Nigeria: COVID-19 - Where're Visiting Chinese Doctors Now? Gbajabiamila Asks Health Minister

10 April 2020

Speaker of the House of Representatives, Femi Gbajabiamila, yesterday asked Health Minister, Dr. Osagie Ehanire, the whereabouts of visiting Chinese medical personnel, saying their activities in the country must the oversighted by the parliament.

The enquiry was directed to the Minister of Health at a meeting between the leadership of the National Assembly and the Presidential Task Force, PTF, led by its Chairman and Secretary to the Government of the Federation, Boss Mustapha, on the updates of the team's activities on coronavirus in Abuja.

Gbajabiamila, who needed to know if the health experts were subjected to the laid down protocols of the disease as instructed ,also said the need to monitor the movement of the Chinese medical personnel became necessary, following fears expressed by Nigerians over the coming of the Chinese.

It will be recalled that 15 Chinese medical personnel came into Nigeria on Wednesday for the delivery of materials and equipment to the federal government to rev up the fight against the virus.

He said: "This engagement is to see how we can make things better. The Chinese medical personnel, are they coming to upgrade our laboratories? Are you accepting them? Who are the technicians that have been running the Kaduna and Kano laboratories before now?

"Where are the Chinese personnel as we speak? How are you sure the Chinese company responsible for this arrangement is complying with your directives?"

The speaker also wondered why there were little incidents of COVID-19 cases in the northern part of the country, considering the fact that the virus was highly infectious.

"What about inter-state immigration? Would you be surprised if you now have let's say 500 cases in the north and you haven't tested anyone in the north?

"My point is, let us begin to test everybody since the disease is highly infectious. We have a problem of contact tracing with people giving wrong addresses. Have you tried tracing them through the Immigration Service and telecommunication companies since there are other details that can be sourced from those windows?" He queried further.

Gbajabiamila also mooted the enactment of some legislation for the disbursement of government and private funds for the pandemic. The same, he said, applied to persons who had publicly pledged to make some donations.-

According to him, a piece of law should be made to discourage them from reneging on their public pledges.

The speaker added that without legislation, the disbursement of COVID-19 funds might become a subject of litigation, if there was no law prescribed by law to spend it. He also expressed disappointment with a report that medical and other health personnel at the entry points and the hospitals working to halt the spread of the coronavirus pandemic were yet to be paid hazard allowance.

He said: "What we are trying to do is to see if constitutional provision is brought to bear on this issue as stated by Section 80 of the constitution that disbursement from the coffers of government can only be in a manner prescribed by an Act of the National Assembly.
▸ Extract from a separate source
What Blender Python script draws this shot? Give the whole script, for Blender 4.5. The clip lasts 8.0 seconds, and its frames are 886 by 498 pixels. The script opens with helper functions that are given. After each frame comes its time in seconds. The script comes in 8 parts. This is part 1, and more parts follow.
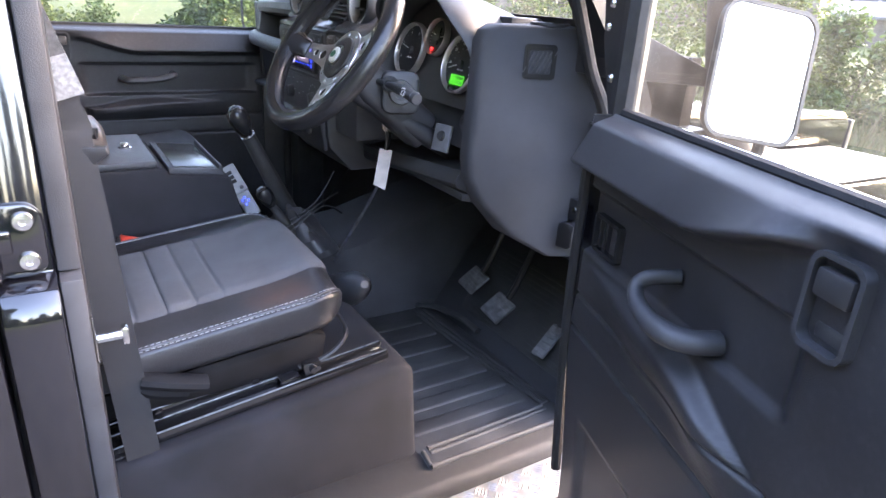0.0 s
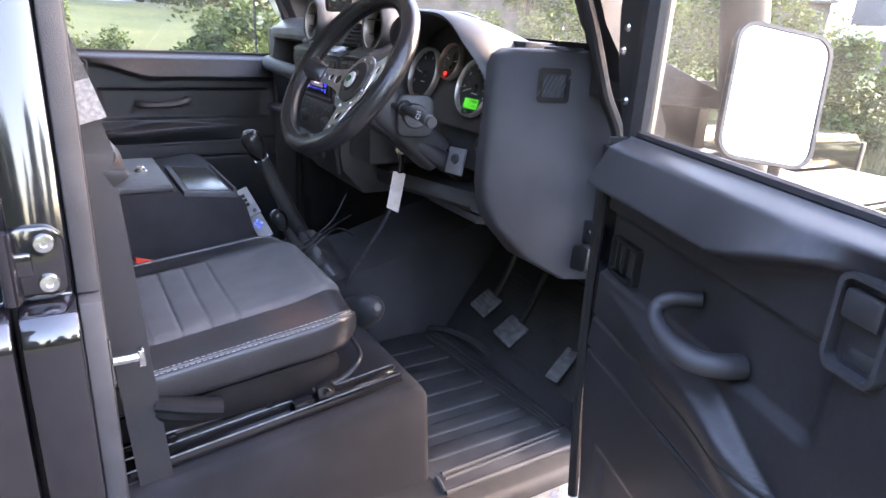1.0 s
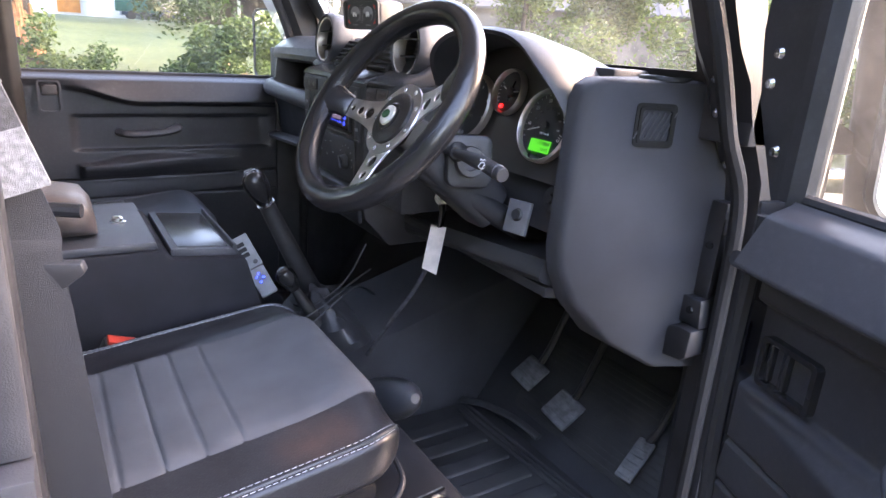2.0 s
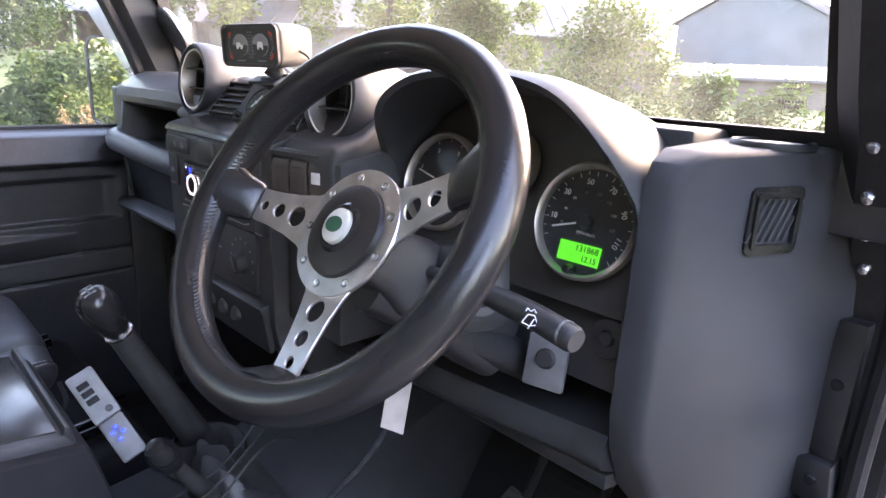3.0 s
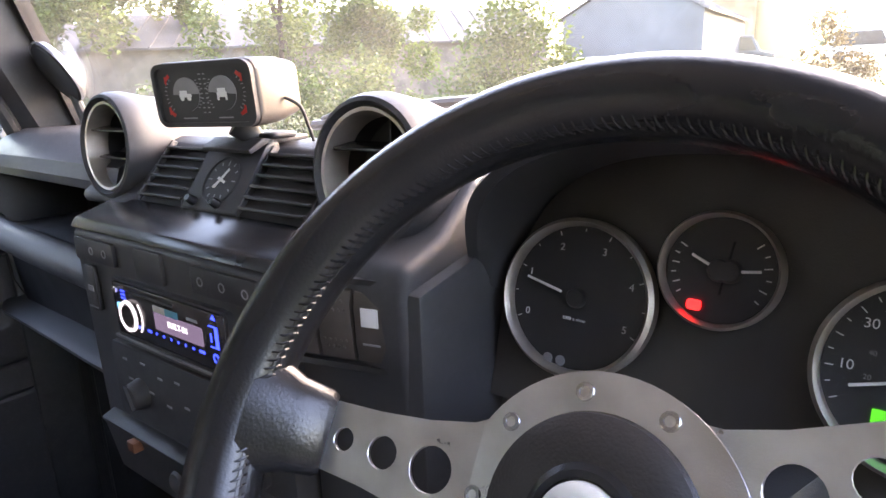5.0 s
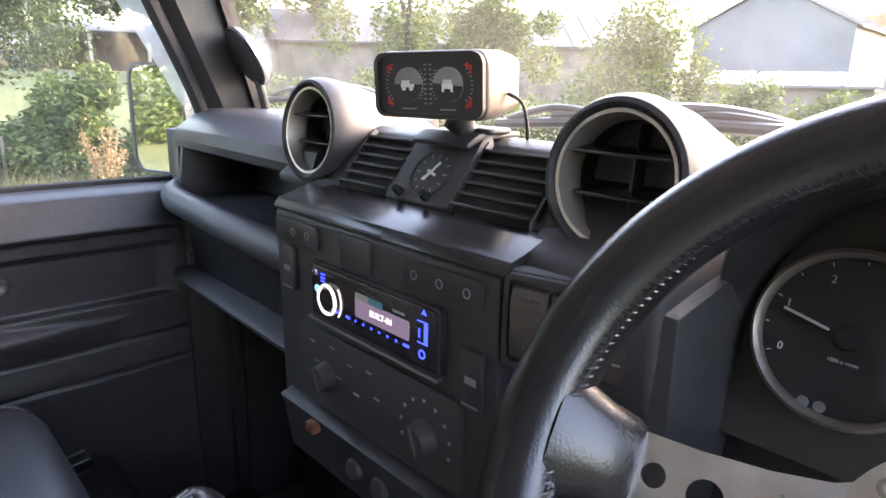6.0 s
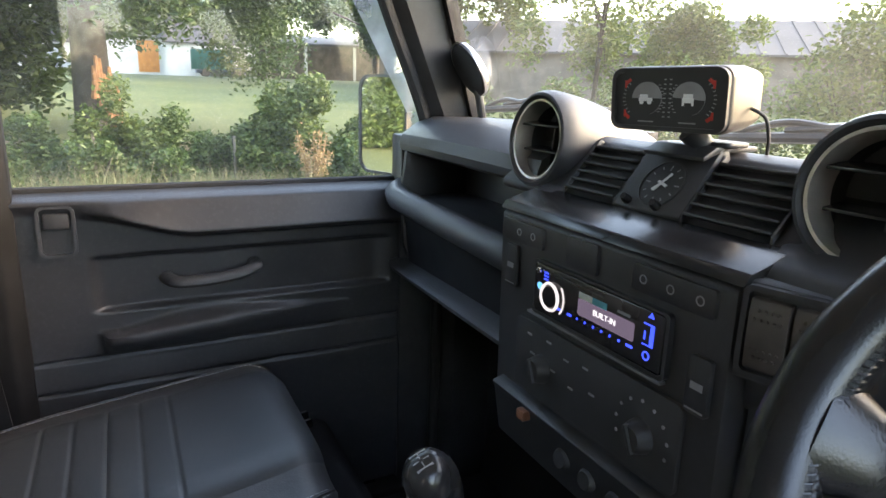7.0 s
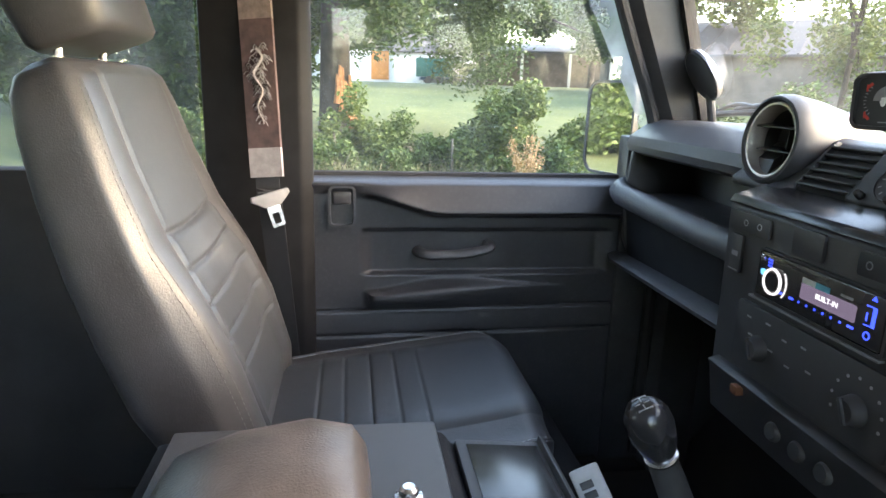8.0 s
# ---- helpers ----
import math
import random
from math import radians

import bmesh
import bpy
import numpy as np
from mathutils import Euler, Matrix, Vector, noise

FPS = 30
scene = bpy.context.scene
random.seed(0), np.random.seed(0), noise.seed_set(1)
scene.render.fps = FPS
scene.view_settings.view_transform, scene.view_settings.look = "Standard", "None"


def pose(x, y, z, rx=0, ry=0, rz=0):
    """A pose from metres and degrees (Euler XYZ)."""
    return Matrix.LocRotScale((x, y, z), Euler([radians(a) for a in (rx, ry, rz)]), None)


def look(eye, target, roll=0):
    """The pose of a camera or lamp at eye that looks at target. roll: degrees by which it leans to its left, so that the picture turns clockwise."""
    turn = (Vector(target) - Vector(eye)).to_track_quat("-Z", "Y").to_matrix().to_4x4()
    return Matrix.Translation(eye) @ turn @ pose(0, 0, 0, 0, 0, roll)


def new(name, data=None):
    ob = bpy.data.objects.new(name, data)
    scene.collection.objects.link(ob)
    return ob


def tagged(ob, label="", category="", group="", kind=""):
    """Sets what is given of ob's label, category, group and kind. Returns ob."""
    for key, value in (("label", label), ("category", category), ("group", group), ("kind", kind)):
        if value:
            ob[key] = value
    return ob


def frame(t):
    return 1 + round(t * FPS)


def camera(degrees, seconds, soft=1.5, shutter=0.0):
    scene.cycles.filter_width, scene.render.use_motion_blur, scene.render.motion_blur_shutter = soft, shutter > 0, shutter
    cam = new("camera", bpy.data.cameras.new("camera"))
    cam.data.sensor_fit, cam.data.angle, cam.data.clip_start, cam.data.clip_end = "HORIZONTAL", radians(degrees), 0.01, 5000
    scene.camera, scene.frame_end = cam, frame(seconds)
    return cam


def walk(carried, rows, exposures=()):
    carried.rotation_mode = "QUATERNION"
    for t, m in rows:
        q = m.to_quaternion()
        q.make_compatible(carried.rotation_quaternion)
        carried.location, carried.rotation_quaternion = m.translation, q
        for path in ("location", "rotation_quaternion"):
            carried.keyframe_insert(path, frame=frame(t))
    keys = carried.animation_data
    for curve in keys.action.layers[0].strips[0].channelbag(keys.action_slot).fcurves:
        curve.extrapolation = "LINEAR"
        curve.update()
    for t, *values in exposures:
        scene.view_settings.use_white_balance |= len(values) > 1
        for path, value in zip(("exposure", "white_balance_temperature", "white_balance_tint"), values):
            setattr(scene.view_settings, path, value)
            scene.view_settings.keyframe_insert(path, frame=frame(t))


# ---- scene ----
# World: x to the car's right, y ahead, z up; the car's middle is x = 0, the wheel's hub is y = 0.
cam = camera(69.7, 8.0)
PATH = [
    (0, (1.566, -0.463, 1.408), (-0.001, 0.54, 0.676), 3.6),
    (0.5, (1.57, -0.468, 1.41), (-0.022, 0.522, 0.713), 3.2),
    (1, (1.558, -0.473, 1.405), (-0.046, 0.521, 0.74), 3.3),
    (1.5, (1.469, -0.453, 1.399), (-0.142, 0.545, 0.761), 3.5),
    (1.7, (1.395, -0.441, 1.398), (-0.222, 0.557, 0.771), 3.5),
    (2.8, (0.92, -0.326, 1.423), (-0.529, 0.938, 0.873), 3.4),
    (3, (0.86, -0.288, 1.425), (-0.523, 1.054, 0.889), 2.5),
    (3.5, (0.744, -0.205, 1.422), (-0.492, 1.277, 0.896), -0.3),
    (4, (0.673, -0.17, 1.43), (-0.504, 1.361, 0.91), -2.3),
    (4.2, (0.647, -0.165, 1.431), (-0.527, 1.372, 0.922), -2.9),
    (5.3, (0.479, -0.185, 1.459), (-0.734, 1.32, 0.944), -0.7),
    (5.5, (0.456, -0.19, 1.454), (-0.802, 1.28, 0.948), 0.2),
    (6, (0.434, -0.224, 1.451), (-0.982, 1.095, 0.947), 1.4),
    (6.5, (0.44, -0.255, 1.451), (-1.133, 0.876, 0.954), 2.1),
    (7, (0.443, -0.292, 1.453), (-1.285, 0.586, 0.962), 1.8),
    (7.5, (0.478, -0.353, 1.451), (-1.371, 0.237, 0.969), 1.1),
    (8, (0.563, -0.38, 1.449), (-1.354, -0.093, 0.957), 1.8),
]
EXPOSURES = [(0, 4.80, 7350, 25), (1.0, 4.66, 7500, 27), (1.7, 4.70, 7600, 28), (3, 4.92, 7900, 28), (4.2, 4.95, 7800, 28), (5.5, 4.88, 8200, 27), (6.5, 4.65, 8200, 21), (7, 4.25, 8200, 14), (7.5, 4.52, 7850, 11), (8, 4.58, 7850, 13)]
walk(cam, [(t, look(eye, target, roll)) for t, eye, target, roll in PATH], EXPOSURES)

# ---- light: a veiled evening sun ahead of the car, and a pale sky ----
SUN_AZ, SUN_EL = 12.0, 27.0          # degrees to the right of the car's nose, and above the ground
world = bpy.data.worlds.new("evening_sky")
scene.world = world
world.use_nodes = True
wn, wl = world.node_tree.nodes, world.node_tree.links
sky = wn.new("ShaderNodeTexSky")
sky.sky_type, sky.sun_disc = "NISHITA", False
sky.sun_elevation, sky.sun_rotation = radians(SUN_EL), radians(SUN_AZ)
sky.dust_density, sky.air_density, sky.ozone_density = 1.5, 1.0, 1.5
wn["Background"].inputs["Strength"].default_value = 0.15
wl.new(sky.outputs["Color"], wn["Background"].inputs["Color"])
sun = new("sun", bpy.data.lights.new("sun", "SUN"))
sun.data.energy, sun.data.angle, sun.data.color = 0.12, radians(12.0), (1.0, 0.84, 0.68)
sun.matrix_world = look((60 * math.sin(radians(SUN_AZ)), 60 * math.cos(radians(SUN_AZ)), 60 * math.tan(radians(SUN_EL))), (0, 0, 1))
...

"What we can do is to convene as soon as possible and give you, even if it is a one line item, the power to appropriate these monies. This is because to do otherwise may make it become a subject of litigation and the court can say you have no power to disburse from the money that is coming to the coffers of government.

"Right now, there is no consequence for reneging on promised donations because there is no legislation. There must be some form of legislation to that effect, an instrument to compel pledges must be in place."